THE PRESIDENT has issued a new directive on "safeguarding national security information." The new rules purport "to reduce the frequency and seriousness of unlawful disclosures of classified information," but the manner in which this objective is to be achieved is startling in its sweep.
The directive is essentially in two parts. The first applies to all the tens of thousands of government employees who have security clearances that authorize them to see and use classified information. Divulging such information is already a crime, but prosecution is impractical, since it would necessarily involve discussing the secret information in open court, and no one has ever been successfully prosecuted. The administration now proposes to enforce the law another way. All federal employees having access to classified information must now sign a non-disclosure agreement as a condition of access. In investigating unauthorized disclosures, agencies may require anyone with access to such material to submit to a lie detector test. Refusal to take a polygraph test will result in sanctions which, at a minimum, permit the agency to deny future access to classified information to the employee in question, and may also include firing him.
Polygraph tests are thought by legal experts to be so unreliable that they are not admitted as evidence in federal courts. Under these new regulations, not only could flunking the test lead to dismissal, but refusing to submit to one could cost an employee his job. This is a significant expansion of a policy that now applies only to employees of the CIA and NSA and some in the departments of Justice and Defense.
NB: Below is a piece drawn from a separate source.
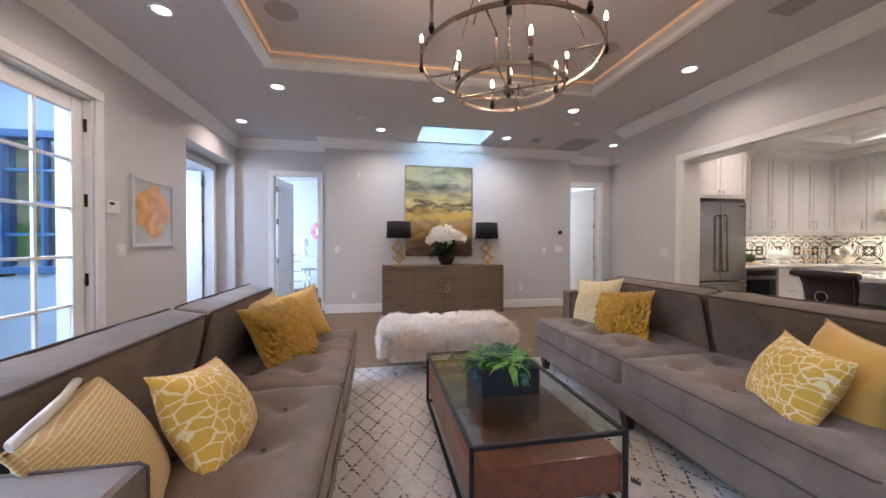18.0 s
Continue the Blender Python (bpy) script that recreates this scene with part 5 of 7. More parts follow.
# kitchen-side sofa (faces +x)
scatter("cream_cloth", lean(-1.28, 2.00, 0.67, 16, 20, 5), (0.50, 0.49), "cream crinkled cotton pillow leaning in the sofa's corner", 1, 0.19)
scatter("mustard", lean(-1.28, 2.39, 0.64, 18, 24, 9), (0.47, 0.42), "mustard ruffled felt petal pillow on the sofa", 2, 0.18)
scatter("gold_cloth", lean(-1.28, 3.79, 0.64, -16, 20, -9), (0.44, 0.41), "plain gold cotton pillow against the sofa's arm", 3)
scatter("lotus", lean(-1.12, 3.69, 0.605, -28, 25, -3), (0.46, 0.38), "yellow pillow with white lotus petal print", 4)
# garden-side sofa (faces -x)
scatter("ladder", lean(1.47, 2.27, 0.655, 168, 18, 4), (0.44, 0.42), "gold ladder weave pillow tucked behind the mustard pillow", 9, 0.16)
scatter("gold_cloth", lean(1.33, 2.05, 0.65, 122, 22, 12), (0.46, 0.44), "plain gold cotton pillow in the sofa's corner", 5)
scatter("mustard", lean(1.34, 2.49, 0.655, 156, 28, 4), (0.48, 0.44), "mustard ruffled felt petal pillow on the sofa", 6, 0.18)
scatter("lotus", lean(1.31, 3.50, 0.60, 186, 30, -12), (0.48, 0.40), "yellow pillow with white lotus petal print", 7)
zp = scatter("ladder", lean(1.42, 3.84, 0.625, 200, 25, 3), (0.50, 0.46), "gold ladder weave pillow with a white zip edge", 8, 0.18)
zb = bmesh.new()
tube(zb, [(-0.24, 0.232, 0.012), (0, 0.222, 0.016), (0.24, 0.232, 0.012)], 0.013, 6, flat=0.4)
part("zip", zb, "zip", zp, "white zip tape")


# ---------------------------------------------------------------- coffee table
ct = thing("coffee_table", (0.03, 2.96, 0.012), 0, "black metal coffee table with glass top and walnut drawer box", "coffee table")
hx, hy, hz, r = 0.355, 0.625, 0.372, 0.010
for sx in (-1, 1):
    for sy in (-1, 1):
        part("post", B(sx * hx - r, sx * hx + r, sy * hy - r, sy * hy + r, 0, hz, 0.002), "blackmetal", ct)
    for z in (r, hz - r):
        part("rail", B(sx * hx - r, sx * hx + r, -hy + r, hy - r, z - r, z + r, 0.002), "blackmetal", ct)
for sy in (-1, 1):
    for z in (r, hz - r):
        part("rail", B(-hx + r, hx - r, sy * hy - r, sy * hy + r, z - r, z + r, 0.002), "blackmetal", ct)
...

The second part of the directive is even more astonishing. Federal employees with the highest level of clearance--those who are allowed access to "sensitive compartmented information" (SCI)--will be required to sign an agreement that includes a provision for pre- publication review of any books, reports, studies, articles, lecture notes, even novels that they produce for the rest of their lives. All such material will have to be submitted in advance for clearance by the agency or agencies involved. Justice Department officials would not reveal the number of people who have SCI clearance, but they include thousands of the highest officials of the government. The sweep of this directive and the potential for censorship and abuse are appalling. Under the new regulations, many political figures will be subjected to censorship by those who succeed them in office. Pre-publication clearance of ordinary memoirs could take years; it covers all written material, whether or not classified information is involved. What devastating harm to the national security has been done to prompt such harsh proposals for controls? Why isn't Congress yelling its head off?